SHORT EXERCISE:
Starting with the line that holds "8. More parts follow.", repeat each line through the last one below, exactly. Pictures stay out.
= = = = = = =
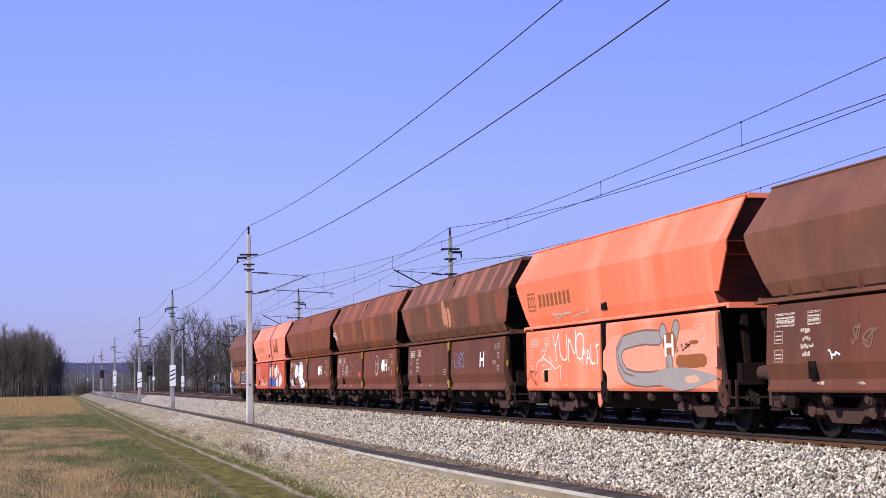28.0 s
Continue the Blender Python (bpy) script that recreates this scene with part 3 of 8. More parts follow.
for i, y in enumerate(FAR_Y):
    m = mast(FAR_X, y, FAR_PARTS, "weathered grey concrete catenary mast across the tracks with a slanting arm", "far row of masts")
    if i == 1:
        words(m, "54", 0.34, pose(0.0, -0.185, 1.92, 90), GREYMARK, "figures")
        words(m, "20", 0.34, pose(0.0, -0.185, 1.58, 90), GREYMARK, "figures")
    if i in (2, 3, 4):
        stripe_board(m, (0.25, 0.55, 0.7)[i - 2], 1.8, 0.5, (3, 2, 1)[i - 2], False)
    if i in (2, 5):
        bm = bm_new()
        box(bm, -0.24, 0.24, -0.24, -0.22, 2.12, 2.9)
        b = part("kilometre_plate", bm, WHITE, m, "white plate with black figures", 0.004)
        if i == 2:
            words(b, "54", 0.4, Matrix.Translation((0, -0.243, 2.70)) @ pose(0, 0, 0, 90), BLACK, "figures")
            words(b, "6", 0.4, Matrix.Translation((0, -0.243, 2.33)) @ pose(0, 0, 0, 90), BLACK, "figures")


def span(bm, a, b, sag, r, n=14):
    pts = []
    for k in range(n + 1):
        t = k / n
        p = Vector(a).lerp(Vector(b), t)
        p.z -= 4 * sag * t * (1 - t)
        pts.append(p)
    pipe(bm, pts, r, 5)
    return pts


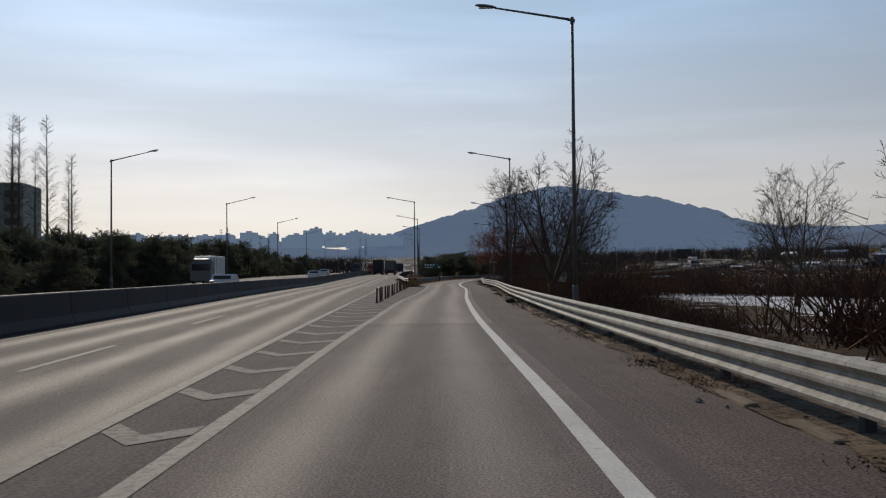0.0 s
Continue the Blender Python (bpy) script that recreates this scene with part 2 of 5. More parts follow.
= = = = = = =
CORRECT ANSWER:
Continue the Blender Python (bpy) script that recreates this scene with part 3 of 8. More parts follow.
for i, y in enumerate(FAR_Y):
    m = mast(FAR_X, y, FAR_PARTS, "weathered grey concrete catenary mast across the tracks with a slanting arm", "far row of masts")
    if i == 1:
        words(m, "54", 0.34, pose(0.0, -0.185, 1.92, 90), GREYMARK, "figures")
        words(m, "20", 0.34, pose(0.0, -0.185, 1.58, 90), GREYMARK, "figures")
    if i in (2, 3, 4):
        stripe_board(m, (0.25, 0.55, 0.7)[i - 2], 1.8, 0.5, (3, 2, 1)[i - 2], False)
    if i in (2, 5):
        bm = bm_new()
        box(bm, -0.24, 0.24, -0.24, -0.22, 2.12, 2.9)
        b = part("kilometre_plate", bm, WHITE, m, "white plate with black figures", 0.004)
        if i == 2:
            words(b, "54", 0.4, Matrix.Translation((0, -0.243, 2.70)) @ pose(0, 0, 0, 90), BLACK, "figures")
            words(b, "6", 0.4, Matrix.Translation((0, -0.243, 2.33)) @ pose(0, 0, 0, 90), BLACK, "figures")


def span(bm, a, b, sag, r, n=14):
    pts = []
    for k in range(n + 1):
        t = k / n
        p = Vector(a).lerp(Vector(b), t)
        p.z -= 4 * sag * t * (1 - t)
        pts.append(p)
    pipe(bm, pts, r, 5)
    return pts


0.0 s
Continue the Blender Python (bpy) script that recreates this scene with part 2 of 5. More parts follow.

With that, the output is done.